__Collected data__.
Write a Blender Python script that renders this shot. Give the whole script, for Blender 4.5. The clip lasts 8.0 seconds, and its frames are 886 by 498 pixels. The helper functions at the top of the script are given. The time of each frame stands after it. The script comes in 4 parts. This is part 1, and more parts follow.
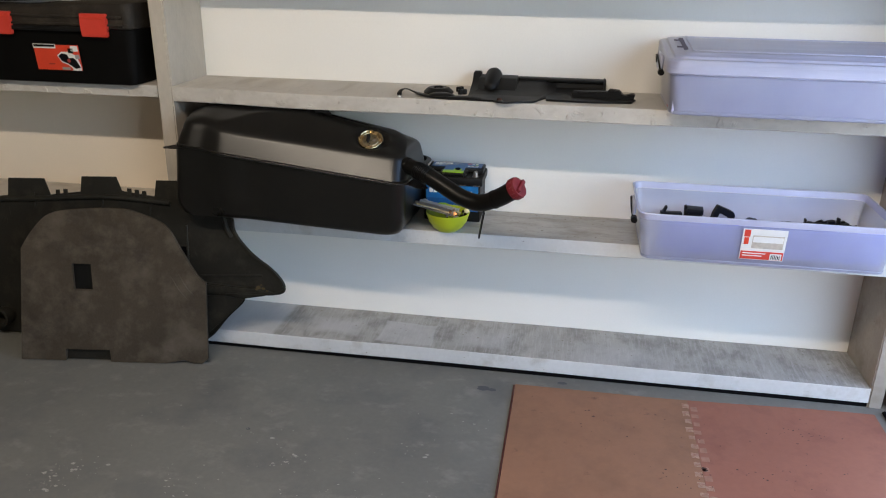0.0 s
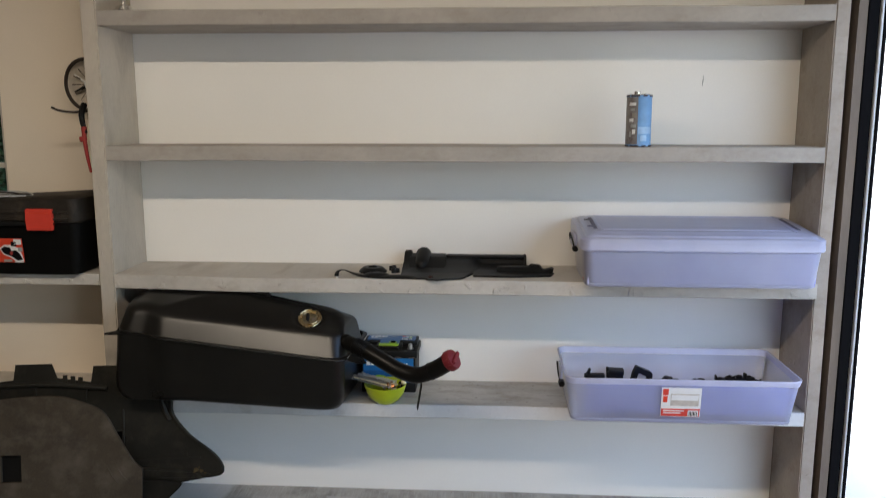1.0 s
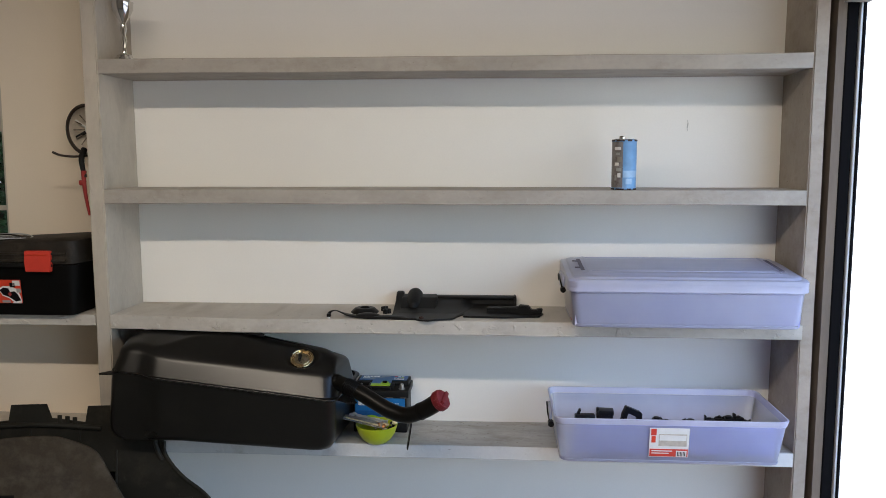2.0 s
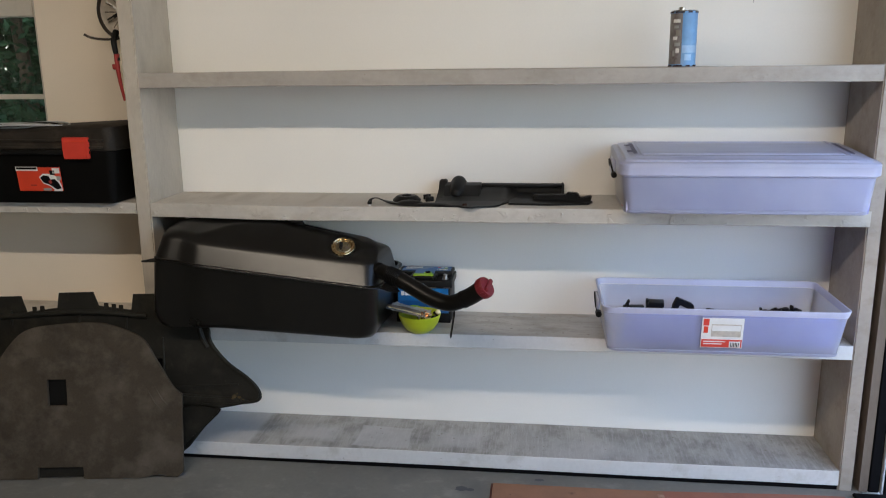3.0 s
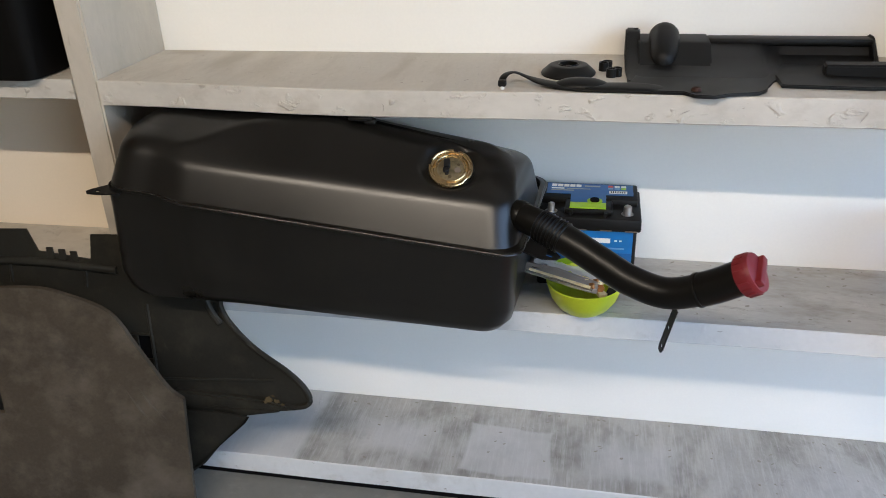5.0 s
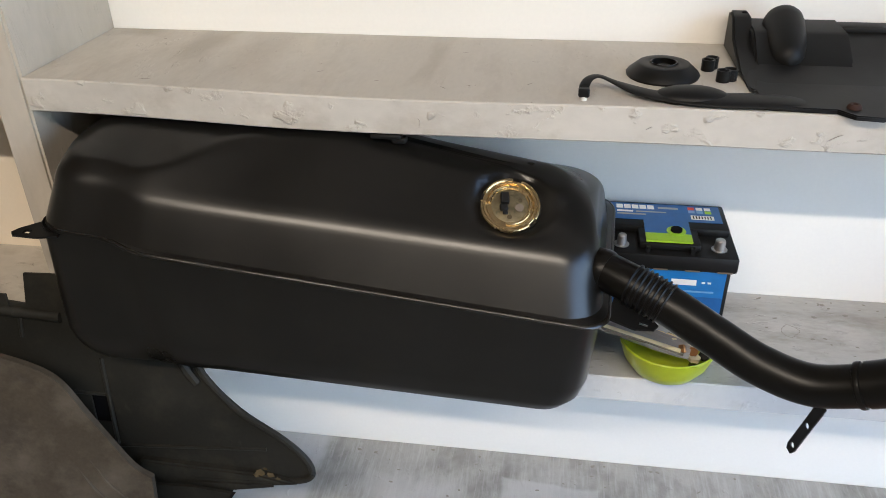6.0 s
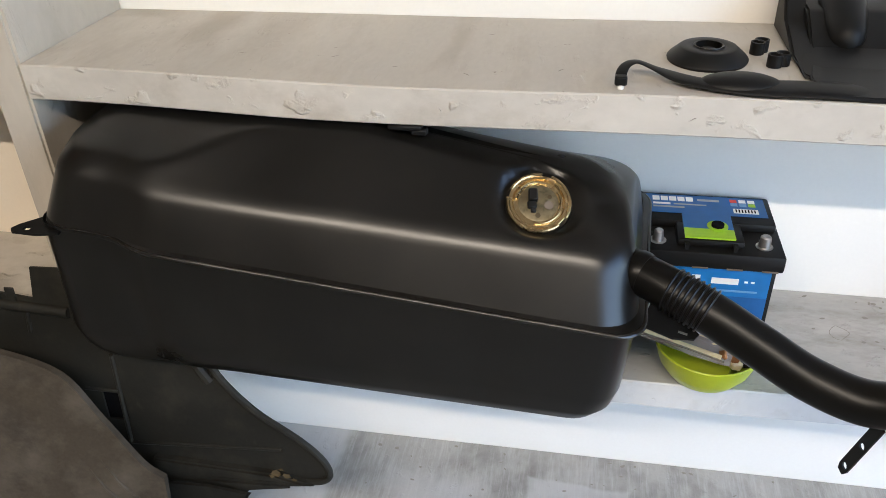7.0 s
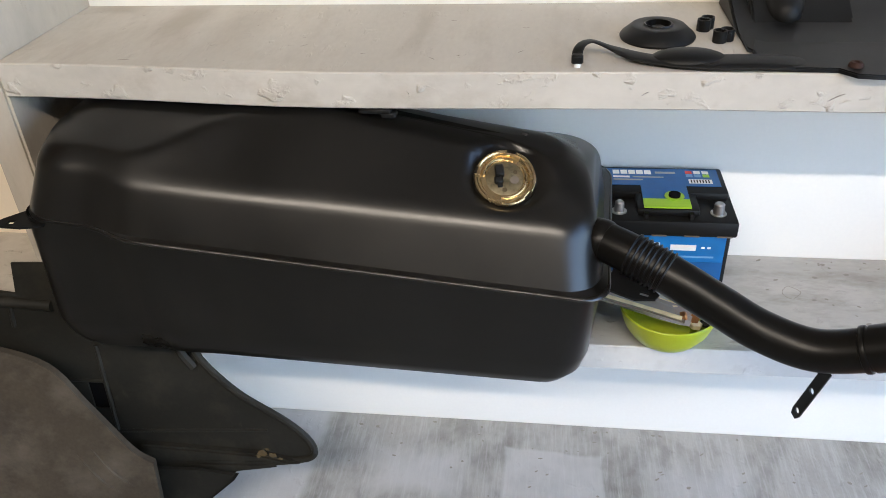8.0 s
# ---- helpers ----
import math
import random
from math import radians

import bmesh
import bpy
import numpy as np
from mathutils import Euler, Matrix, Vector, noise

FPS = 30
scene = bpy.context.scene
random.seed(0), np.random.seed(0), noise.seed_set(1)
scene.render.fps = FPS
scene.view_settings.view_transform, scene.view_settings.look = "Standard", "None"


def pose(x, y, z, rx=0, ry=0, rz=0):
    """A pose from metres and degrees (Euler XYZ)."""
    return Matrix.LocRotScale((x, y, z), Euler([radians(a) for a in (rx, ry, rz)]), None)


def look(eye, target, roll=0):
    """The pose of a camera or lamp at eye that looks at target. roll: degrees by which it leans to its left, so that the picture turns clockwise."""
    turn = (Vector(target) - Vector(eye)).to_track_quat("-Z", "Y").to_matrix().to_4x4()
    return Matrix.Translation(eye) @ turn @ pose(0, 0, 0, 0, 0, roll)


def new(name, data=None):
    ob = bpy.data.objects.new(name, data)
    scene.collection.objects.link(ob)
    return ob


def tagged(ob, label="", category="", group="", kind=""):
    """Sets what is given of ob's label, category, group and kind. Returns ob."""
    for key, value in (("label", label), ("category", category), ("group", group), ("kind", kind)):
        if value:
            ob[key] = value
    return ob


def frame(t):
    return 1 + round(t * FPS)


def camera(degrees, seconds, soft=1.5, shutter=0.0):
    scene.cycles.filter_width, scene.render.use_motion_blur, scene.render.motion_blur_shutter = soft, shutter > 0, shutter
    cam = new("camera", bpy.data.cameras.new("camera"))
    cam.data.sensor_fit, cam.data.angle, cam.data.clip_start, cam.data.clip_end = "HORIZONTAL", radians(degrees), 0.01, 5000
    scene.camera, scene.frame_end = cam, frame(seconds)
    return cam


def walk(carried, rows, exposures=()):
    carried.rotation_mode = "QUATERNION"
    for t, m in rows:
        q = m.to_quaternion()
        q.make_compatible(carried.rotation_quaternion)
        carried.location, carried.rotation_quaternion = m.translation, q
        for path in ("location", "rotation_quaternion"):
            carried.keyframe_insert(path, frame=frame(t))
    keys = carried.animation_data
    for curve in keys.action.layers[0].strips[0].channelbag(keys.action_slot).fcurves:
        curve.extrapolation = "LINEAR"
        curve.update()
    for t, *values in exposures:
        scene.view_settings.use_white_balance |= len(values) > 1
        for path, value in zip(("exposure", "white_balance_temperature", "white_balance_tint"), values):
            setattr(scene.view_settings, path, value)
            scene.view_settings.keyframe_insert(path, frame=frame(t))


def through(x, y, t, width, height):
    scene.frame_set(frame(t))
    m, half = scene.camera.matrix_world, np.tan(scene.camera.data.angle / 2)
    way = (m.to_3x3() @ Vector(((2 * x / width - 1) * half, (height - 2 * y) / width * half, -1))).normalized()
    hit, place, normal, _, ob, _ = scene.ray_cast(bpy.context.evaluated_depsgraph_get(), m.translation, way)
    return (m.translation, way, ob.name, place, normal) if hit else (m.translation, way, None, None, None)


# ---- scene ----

__Short exercise__.
Restate the whole of the material word for word without the pictures.

__Response below__.
Write a Blender Python script that renders this shot. Give the whole script, for Blender 4.5. The clip lasts 8.0 seconds, and its frames are 886 by 498 pixels. The helper functions at the top of the script are given. The time of each frame stands after it. The script comes in 4 parts. This is part 1, and more parts follow.
0.0 s
1.0 s
2.0 s
3.0 s
5.0 s
6.0 s
7.0 s
8.0 s
# ---- helpers ----
import math
import random
from math import radians

import bmesh
import bpy
import numpy as np
from mathutils import Euler, Matrix, Vector, noise

FPS = 30
scene = bpy.context.scene
random.seed(0), np.random.seed(0), noise.seed_set(1)
scene.render.fps = FPS
scene.view_settings.view_transform, scene.view_settings.look = "Standard", "None"


def pose(x, y, z, rx=0, ry=0, rz=0):
    """A pose from metres and degrees (Euler XYZ)."""
    return Matrix.LocRotScale((x, y, z), Euler([radians(a) for a in (rx, ry, rz)]), None)


def look(eye, target, roll=0):
    """The pose of a camera or lamp at eye that looks at target. roll: degrees by which it leans to its left, so that the picture turns clockwise."""
    turn = (Vector(target) - Vector(eye)).to_track_quat("-Z", "Y").to_matrix().to_4x4()
    return Matrix.Translation(eye) @ turn @ pose(0, 0, 0, 0, 0, roll)


def new(name, data=None):
    ob = bpy.data.objects.new(name, data)
    scene.collection.objects.link(ob)
    return ob


def tagged(ob, label="", category="", group="", kind=""):
    """Sets what is given of ob's label, category, group and kind. Returns ob."""
    for key, value in (("label", label), ("category", category), ("group", group), ("kind", kind)):
        if value:
            ob[key] = value
    return ob


def frame(t):
    return 1 + round(t * FPS)


def camera(degrees, seconds, soft=1.5, shutter=0.0):
    scene.cycles.filter_width, scene.render.use_motion_blur, scene.render.motion_blur_shutter = soft, shutter > 0, shutter
    cam = new("camera", bpy.data.cameras.new("camera"))
    cam.data.sensor_fit, cam.data.angle, cam.data.clip_start, cam.data.clip_end = "HORIZONTAL", radians(degrees), 0.01, 5000
    scene.camera, scene.frame_end = cam, frame(seconds)
    return cam


def walk(carried, rows, exposures=()):
    carried.rotation_mode = "QUATERNION"
    for t, m in rows:
        q = m.to_quaternion()
        q.make_compatible(carried.rotation_quaternion)
        carried.location, carried.rotation_quaternion = m.translation, q
        for path in ("location", "rotation_quaternion"):
            carried.keyframe_insert(path, frame=frame(t))
    keys = carried.animation_data
    for curve in keys.action.layers[0].strips[0].channelbag(keys.action_slot).fcurves:
        curve.extrapolation = "LINEAR"
        curve.update()
    for t, *values in exposures:
        scene.view_settings.use_white_balance |= len(values) > 1
        for path, value in zip(("exposure", "white_balance_temperature", "white_balance_tint"), values):
            setattr(scene.view_settings, path, value)
            scene.view_settings.keyframe_insert(path, frame=frame(t))


def through(x, y, t, width, height):
    scene.frame_set(frame(t))
    m, half = scene.camera.matrix_world, np.tan(scene.camera.data.angle / 2)
    way = (m.to_3x3() @ Vector(((2 * x / width - 1) * half, (height - 2 * y) / width * half, -1))).normalized()
    hit, place, normal, _, ob, _ = scene.ray_cast(bpy.context.evaluated_depsgraph_get(), m.translation, way)
    return (m.translation, way, ob.name, place, normal) if hit else (m.translation, way, None, None, None)


# ---- scene ----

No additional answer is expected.